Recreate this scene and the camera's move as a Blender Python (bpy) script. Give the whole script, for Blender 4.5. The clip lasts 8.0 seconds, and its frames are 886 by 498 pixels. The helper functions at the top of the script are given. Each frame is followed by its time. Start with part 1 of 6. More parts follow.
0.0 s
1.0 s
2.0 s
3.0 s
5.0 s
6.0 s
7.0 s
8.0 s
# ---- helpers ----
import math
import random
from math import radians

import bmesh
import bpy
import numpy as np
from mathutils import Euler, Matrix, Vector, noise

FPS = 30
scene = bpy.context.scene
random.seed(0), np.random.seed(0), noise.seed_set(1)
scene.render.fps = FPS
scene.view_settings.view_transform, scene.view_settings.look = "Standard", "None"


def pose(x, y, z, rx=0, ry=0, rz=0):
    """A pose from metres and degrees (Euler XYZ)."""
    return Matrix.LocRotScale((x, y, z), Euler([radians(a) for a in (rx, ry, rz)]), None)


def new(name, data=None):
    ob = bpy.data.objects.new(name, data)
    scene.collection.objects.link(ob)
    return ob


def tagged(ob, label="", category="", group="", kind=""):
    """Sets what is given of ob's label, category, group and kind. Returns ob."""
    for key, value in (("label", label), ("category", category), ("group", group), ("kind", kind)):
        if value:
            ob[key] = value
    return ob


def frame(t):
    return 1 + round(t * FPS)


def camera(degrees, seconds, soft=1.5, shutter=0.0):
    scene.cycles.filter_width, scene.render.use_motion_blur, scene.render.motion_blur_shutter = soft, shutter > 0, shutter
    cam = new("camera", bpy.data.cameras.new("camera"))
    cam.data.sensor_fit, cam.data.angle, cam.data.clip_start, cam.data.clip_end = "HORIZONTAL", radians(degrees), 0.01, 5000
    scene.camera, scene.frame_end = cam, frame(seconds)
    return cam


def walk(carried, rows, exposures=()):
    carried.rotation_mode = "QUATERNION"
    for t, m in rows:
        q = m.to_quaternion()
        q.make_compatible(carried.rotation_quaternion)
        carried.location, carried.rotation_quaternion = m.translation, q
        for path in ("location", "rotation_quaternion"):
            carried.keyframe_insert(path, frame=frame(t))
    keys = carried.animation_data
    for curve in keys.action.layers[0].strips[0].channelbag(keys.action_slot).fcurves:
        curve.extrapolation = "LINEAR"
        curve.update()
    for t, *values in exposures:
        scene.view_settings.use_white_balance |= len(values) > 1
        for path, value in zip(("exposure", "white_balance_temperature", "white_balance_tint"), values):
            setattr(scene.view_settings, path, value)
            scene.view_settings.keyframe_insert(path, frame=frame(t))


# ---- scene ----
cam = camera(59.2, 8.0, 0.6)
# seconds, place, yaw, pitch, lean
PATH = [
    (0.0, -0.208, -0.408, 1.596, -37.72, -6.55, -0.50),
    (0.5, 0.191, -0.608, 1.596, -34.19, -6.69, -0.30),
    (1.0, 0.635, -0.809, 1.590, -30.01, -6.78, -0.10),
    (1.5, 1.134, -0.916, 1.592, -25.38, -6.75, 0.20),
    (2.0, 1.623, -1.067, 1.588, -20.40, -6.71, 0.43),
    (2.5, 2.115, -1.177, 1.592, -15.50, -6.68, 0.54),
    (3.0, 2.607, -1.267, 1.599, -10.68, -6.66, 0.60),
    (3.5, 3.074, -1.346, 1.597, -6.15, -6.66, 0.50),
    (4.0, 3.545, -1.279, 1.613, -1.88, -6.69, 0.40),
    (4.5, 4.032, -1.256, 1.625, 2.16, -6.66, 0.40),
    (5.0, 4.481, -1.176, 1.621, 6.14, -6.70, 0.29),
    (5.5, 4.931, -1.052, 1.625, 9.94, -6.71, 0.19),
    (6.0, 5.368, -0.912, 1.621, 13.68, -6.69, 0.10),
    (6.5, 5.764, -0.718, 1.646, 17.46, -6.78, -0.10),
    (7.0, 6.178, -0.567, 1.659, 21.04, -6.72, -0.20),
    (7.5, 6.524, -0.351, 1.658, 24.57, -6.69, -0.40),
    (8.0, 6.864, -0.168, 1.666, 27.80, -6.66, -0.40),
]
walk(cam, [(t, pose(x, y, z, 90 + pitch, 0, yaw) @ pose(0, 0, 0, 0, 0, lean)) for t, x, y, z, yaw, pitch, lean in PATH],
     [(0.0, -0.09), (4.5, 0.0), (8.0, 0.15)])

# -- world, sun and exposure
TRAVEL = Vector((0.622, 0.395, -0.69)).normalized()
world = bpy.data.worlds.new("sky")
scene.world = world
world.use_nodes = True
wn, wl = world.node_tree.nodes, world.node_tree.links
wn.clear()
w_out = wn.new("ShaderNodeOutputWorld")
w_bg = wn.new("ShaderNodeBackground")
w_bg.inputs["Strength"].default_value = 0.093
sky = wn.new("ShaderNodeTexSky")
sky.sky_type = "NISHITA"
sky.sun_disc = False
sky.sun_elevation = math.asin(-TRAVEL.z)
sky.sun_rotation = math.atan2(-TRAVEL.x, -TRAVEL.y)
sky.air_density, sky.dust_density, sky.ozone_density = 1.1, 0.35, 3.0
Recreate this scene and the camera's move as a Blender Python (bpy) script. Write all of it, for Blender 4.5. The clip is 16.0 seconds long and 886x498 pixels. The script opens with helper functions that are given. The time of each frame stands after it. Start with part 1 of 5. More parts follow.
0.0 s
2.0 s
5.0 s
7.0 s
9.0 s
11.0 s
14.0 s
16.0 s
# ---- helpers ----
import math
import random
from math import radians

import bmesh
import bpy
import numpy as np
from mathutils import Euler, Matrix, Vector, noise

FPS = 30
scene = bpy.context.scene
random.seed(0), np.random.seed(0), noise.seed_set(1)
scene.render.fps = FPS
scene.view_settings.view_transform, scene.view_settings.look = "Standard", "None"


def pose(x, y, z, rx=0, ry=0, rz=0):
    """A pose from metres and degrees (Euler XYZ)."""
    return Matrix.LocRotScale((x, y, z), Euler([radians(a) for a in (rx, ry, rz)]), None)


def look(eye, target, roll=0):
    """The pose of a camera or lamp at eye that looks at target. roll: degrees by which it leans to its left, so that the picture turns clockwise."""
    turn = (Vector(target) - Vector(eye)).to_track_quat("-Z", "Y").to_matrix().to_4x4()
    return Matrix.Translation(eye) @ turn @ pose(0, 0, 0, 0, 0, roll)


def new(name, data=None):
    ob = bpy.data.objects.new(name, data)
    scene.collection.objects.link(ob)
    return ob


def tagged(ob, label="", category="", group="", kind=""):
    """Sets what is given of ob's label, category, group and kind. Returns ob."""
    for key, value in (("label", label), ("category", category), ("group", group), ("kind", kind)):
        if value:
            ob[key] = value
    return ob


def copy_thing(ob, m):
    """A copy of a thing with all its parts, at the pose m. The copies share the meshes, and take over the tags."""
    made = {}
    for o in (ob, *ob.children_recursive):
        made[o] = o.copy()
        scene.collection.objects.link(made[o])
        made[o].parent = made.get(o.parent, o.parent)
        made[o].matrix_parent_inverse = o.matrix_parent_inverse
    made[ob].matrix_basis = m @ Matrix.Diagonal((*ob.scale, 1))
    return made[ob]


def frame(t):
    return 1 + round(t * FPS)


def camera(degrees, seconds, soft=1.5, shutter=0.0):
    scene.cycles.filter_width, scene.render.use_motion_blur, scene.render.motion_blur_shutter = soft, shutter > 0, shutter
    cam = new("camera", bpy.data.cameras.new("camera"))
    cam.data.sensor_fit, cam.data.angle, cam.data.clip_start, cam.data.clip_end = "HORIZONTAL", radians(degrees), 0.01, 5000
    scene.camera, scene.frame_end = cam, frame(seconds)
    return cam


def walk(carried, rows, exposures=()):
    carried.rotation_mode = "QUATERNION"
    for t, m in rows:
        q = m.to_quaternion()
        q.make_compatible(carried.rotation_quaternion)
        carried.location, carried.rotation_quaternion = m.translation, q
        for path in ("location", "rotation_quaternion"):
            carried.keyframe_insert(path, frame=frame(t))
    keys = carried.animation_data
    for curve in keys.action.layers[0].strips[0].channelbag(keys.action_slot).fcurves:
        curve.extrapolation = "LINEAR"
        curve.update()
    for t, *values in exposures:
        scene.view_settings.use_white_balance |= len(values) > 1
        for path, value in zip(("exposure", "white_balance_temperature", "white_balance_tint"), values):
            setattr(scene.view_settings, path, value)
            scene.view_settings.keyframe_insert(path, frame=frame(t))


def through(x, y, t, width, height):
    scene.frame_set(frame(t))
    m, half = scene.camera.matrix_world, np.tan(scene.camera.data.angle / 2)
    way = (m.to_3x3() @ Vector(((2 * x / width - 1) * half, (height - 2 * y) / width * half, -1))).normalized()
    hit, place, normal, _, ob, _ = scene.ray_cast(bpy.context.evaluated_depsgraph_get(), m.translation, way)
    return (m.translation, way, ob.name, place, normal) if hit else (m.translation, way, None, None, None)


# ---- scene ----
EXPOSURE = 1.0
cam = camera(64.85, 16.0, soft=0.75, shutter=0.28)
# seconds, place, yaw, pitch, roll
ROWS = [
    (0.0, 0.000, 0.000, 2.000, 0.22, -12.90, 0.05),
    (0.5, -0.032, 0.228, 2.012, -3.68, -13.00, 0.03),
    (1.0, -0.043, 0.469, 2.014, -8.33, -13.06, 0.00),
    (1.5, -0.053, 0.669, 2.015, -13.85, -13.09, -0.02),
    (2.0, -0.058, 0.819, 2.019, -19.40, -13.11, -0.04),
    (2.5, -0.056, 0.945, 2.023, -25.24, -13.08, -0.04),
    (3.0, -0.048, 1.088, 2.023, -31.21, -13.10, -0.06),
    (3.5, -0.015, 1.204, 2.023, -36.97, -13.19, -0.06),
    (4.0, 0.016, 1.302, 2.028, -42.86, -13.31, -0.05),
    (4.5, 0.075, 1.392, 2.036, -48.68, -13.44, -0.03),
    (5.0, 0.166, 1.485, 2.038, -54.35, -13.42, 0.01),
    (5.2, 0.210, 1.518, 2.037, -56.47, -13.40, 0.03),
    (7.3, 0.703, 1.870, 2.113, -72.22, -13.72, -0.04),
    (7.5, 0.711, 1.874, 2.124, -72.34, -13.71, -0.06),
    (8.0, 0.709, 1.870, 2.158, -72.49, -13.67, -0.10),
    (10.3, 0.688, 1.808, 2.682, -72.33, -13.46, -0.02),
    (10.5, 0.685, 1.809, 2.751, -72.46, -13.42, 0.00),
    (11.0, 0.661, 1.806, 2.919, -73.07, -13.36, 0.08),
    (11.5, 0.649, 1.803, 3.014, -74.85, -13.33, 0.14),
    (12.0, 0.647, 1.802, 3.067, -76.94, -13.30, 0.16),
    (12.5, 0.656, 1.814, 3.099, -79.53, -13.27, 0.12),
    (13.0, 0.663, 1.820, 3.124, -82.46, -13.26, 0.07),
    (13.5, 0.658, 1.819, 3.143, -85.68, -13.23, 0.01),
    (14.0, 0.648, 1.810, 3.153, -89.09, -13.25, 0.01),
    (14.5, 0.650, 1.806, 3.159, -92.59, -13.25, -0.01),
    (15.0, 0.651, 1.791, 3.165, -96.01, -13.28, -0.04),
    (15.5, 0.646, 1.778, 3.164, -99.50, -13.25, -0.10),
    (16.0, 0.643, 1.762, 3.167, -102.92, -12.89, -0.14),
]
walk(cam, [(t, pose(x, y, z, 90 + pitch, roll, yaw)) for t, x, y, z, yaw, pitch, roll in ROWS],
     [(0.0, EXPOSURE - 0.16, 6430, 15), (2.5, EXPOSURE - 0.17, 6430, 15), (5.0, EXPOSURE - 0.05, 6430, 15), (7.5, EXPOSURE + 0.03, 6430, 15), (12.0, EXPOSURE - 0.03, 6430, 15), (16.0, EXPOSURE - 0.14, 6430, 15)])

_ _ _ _

* What is expected
Of the lines in this data, how many contain "normalized"? Reply with only the number.

* Full answer
2